【第319回】 何が大事

物事を成就させるためには、やるべきことがある。それは、目標をしっかり定めることと、その目標をつねに意識していること。そして、その目標に到達すべく、または近づくべく、手段を駆使すること。精一杯力を出すこと。それに運である。

合気道の相対稽古は素晴らしい稽古法だが、注意することがある。相対で稽古していると、どうしても相手を意識してしまい、自分が消失してしまうことである。

相手が受けを取ってくれて、気持よく投げたり抑えている場合はいいが、相手がちょっと頑張ったり、強くて関節技が効かないとなると、なんとか効かせようとして、がむしゃらに頑張ってしまう。

がむしゃらに頑張ると、自分の体制が崩れ、相手の間合いに入ってしまうし、その一点だけにしか集中してないので、他の部分がスキだらけになり、武道的には死の体勢になってしまう。

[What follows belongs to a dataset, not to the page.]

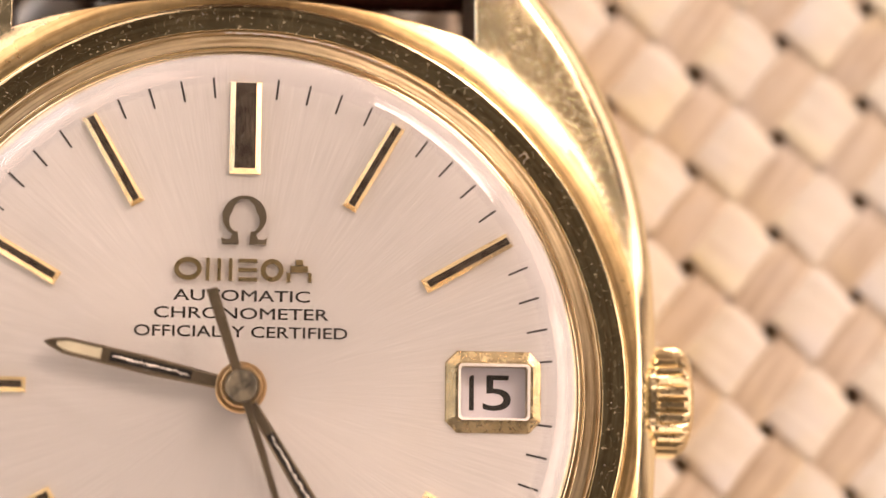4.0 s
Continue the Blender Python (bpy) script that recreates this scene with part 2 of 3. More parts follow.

これでは、武道としてだめであろう。

いくらがむしゃらに頑張っても、出来ないものは出来ないものである。一生懸命やったから、繰り返してやったから、といって、技が効くようになるわけではない。

例えば、二教裏が効かないとすると、効かそうとがむしゃらに力をいれるのはあまり意味がない。なぜならば、効かないだけでなく、自分の稽古になっていないからである。

稽古で大事なことは、技が効く効かないということではない。技を向上させること、体をつくり、その体を上手につかっていくことである。

二教裏を決めようとして、相手の手首を虐めたり肘で決めようとしても、効かないものは効かないのだから、それよりも自分の稽古になるよう、自分の手を絞り込む稽古をしたり、手と腹を結んだり、息に合わせたりした方がよい。そうすれば今はできなくとも、来年、5年後、10年後には出来るようになるだろうし、それなりに二教も効くようになるはずである。

目標に関しては、合気道を修行しているわけであるから、合気道の目標をしっかり持って稽古をしていかなければならない。それが曖昧だと、上達はないはずだ。そのためには、「合気」とは何か、「道」とは何かを考えなければならないはずである。それがはっきりしなければ、合気道もない。

合気道の基本技はそれほど多くないし、名前のついている技(形)も多くはない。しかし、その少ない技の名前には、大事な意味がある。例えば、「小手返し」は小手を返す技であるが、小手がどこなのかわからなければ、小手返しがうまくいくはずがないだろう。小手とは手首から肘までだから、がむしゃらに相手の手首をいじめるより、手首を十字に返す稽古をした方がよい。

合気道の相対稽古では、相手を意識しすぎて、自分を忘却してしまうので、往々にして大事なことを見失ってしまうものだ。それを補うためには、一人稽古がよいだろう。一人稽古では、自分ともう一人の自分になるので、もう一人の自分が先生になって、ああしろ、こうしろ、これはいい、これは駄目だ、と教えてくれる。何が大事で、何が大事でないかも、教えてくれるはずである。

そうすれば、大事なことと大事でないことがわかるようになり、大事でないことはどんどん捨て、大事なことに集中するようになるはずである。

一人稽古でそれがわかってくれば、相対稽古でも大事なことが見えてくるはずである。